** Problem requirements **
Collect every line that includes the string "group".

□ □ □

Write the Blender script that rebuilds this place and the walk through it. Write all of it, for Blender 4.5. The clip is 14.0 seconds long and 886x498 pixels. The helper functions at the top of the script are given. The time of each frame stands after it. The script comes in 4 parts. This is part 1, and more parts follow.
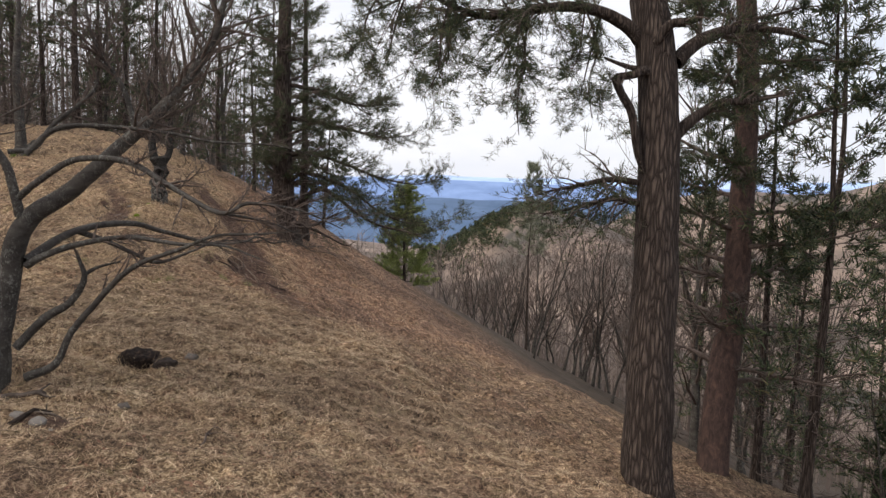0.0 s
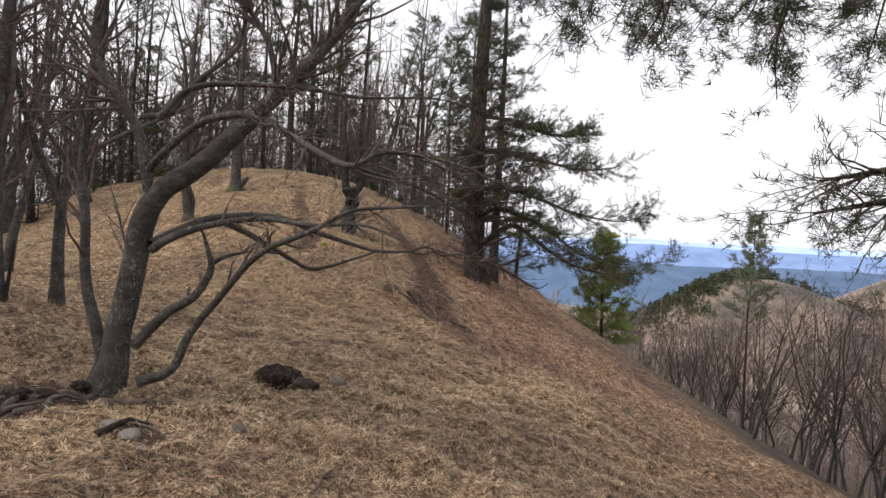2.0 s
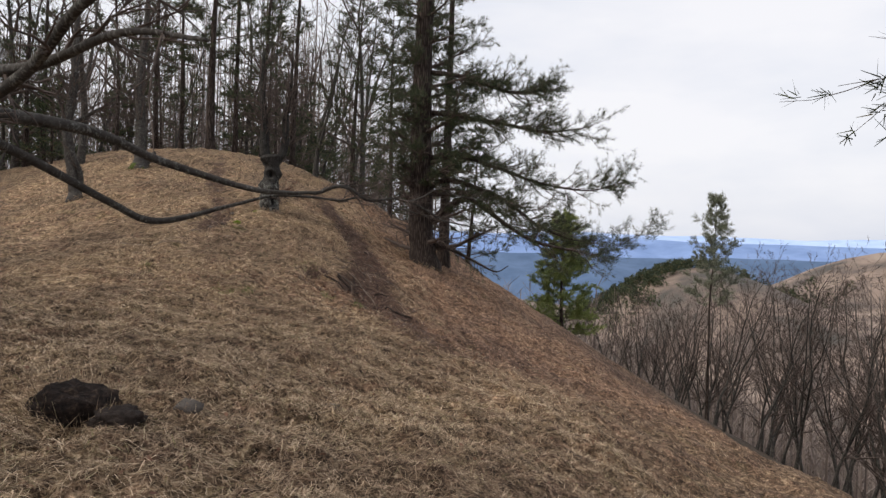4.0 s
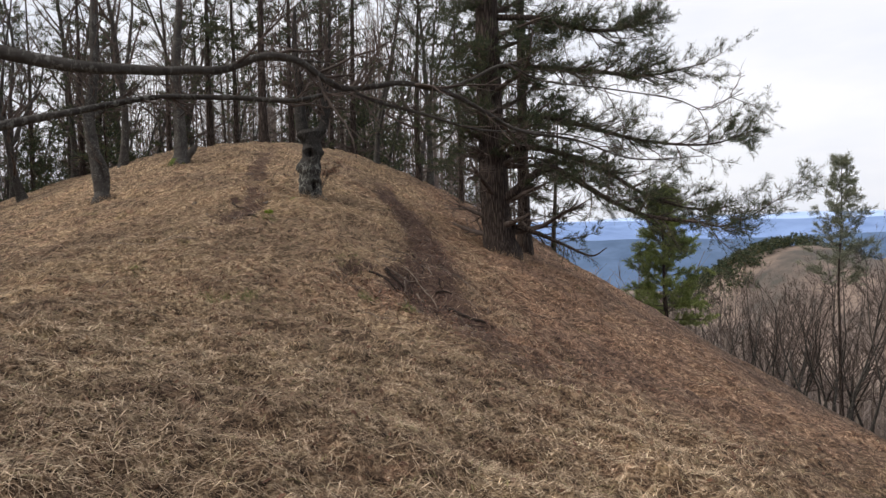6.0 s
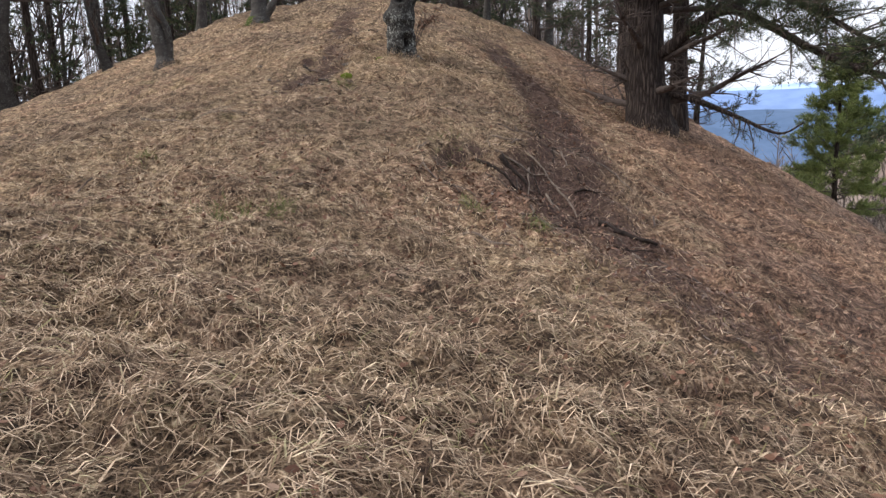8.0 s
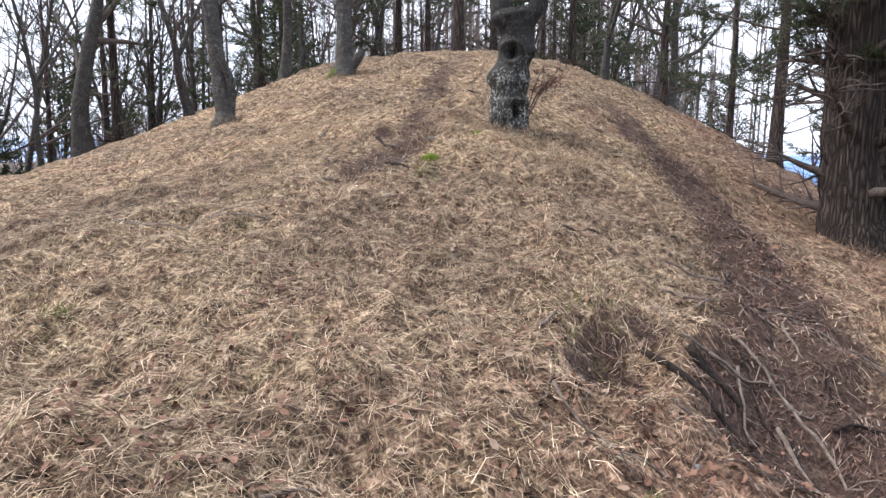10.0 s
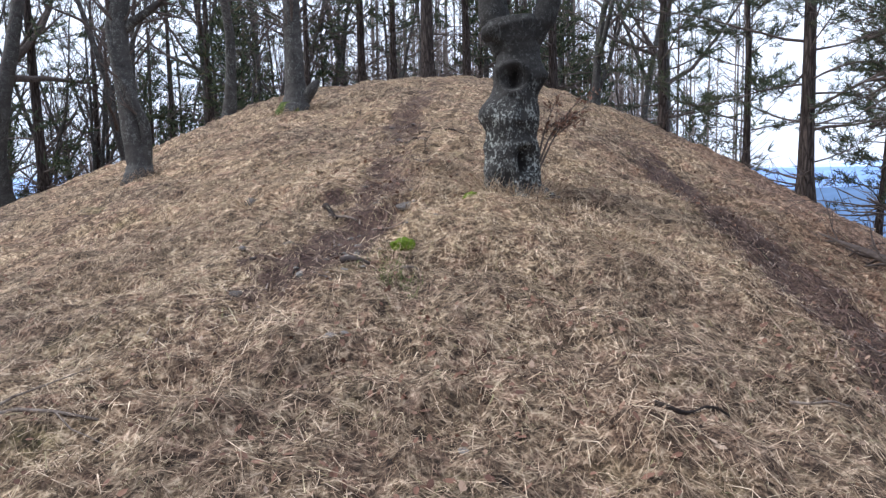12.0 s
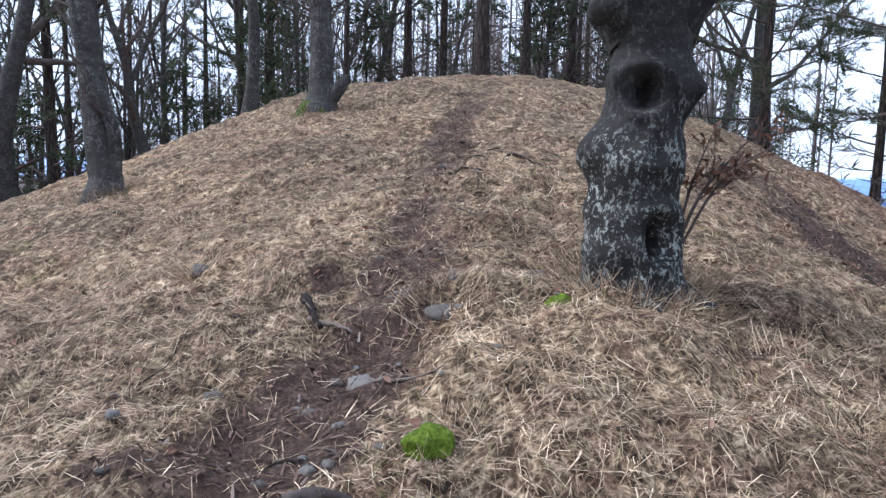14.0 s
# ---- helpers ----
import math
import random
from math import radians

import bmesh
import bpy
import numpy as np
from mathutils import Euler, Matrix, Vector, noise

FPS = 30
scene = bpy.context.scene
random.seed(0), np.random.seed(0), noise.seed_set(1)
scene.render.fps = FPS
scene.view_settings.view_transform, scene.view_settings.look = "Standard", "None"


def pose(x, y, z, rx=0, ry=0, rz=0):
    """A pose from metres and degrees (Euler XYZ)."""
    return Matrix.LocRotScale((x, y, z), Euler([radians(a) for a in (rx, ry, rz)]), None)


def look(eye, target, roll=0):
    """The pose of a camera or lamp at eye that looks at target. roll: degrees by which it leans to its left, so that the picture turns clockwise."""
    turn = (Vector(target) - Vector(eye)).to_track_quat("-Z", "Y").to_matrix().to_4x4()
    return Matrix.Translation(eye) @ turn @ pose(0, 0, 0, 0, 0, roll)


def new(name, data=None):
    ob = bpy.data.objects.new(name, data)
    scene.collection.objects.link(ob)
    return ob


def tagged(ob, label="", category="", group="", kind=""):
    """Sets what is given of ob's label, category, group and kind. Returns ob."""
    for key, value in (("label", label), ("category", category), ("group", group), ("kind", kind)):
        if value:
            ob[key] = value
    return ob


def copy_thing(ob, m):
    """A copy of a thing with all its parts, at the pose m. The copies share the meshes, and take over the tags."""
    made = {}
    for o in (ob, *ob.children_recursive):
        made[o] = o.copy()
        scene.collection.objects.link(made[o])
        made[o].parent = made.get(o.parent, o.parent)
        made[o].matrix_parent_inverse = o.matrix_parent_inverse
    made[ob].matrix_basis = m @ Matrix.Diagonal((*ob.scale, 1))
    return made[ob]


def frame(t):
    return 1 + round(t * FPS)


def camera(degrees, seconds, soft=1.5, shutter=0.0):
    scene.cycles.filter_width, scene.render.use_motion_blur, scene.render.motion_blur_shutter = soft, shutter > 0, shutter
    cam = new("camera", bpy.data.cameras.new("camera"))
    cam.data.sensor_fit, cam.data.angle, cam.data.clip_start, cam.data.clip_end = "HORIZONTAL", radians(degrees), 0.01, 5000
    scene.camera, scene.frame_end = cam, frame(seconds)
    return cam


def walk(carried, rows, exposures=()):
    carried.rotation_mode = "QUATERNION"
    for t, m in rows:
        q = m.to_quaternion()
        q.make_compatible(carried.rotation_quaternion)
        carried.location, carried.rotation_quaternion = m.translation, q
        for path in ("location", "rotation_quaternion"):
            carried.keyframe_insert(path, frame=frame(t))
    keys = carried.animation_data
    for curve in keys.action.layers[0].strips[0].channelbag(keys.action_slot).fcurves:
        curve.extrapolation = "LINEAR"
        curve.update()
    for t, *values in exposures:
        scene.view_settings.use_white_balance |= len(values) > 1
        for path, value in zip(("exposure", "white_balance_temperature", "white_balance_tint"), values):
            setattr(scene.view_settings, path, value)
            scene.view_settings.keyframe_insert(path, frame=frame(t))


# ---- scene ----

□ □ □

** The reply **
def tagged(ob, label="", category="", group="", kind=""):
    """Sets what is given of ob's label, category, group and kind. Returns ob."""
    for key, value in (("label", label), ("category", category), ("group", group), ("kind", kind)):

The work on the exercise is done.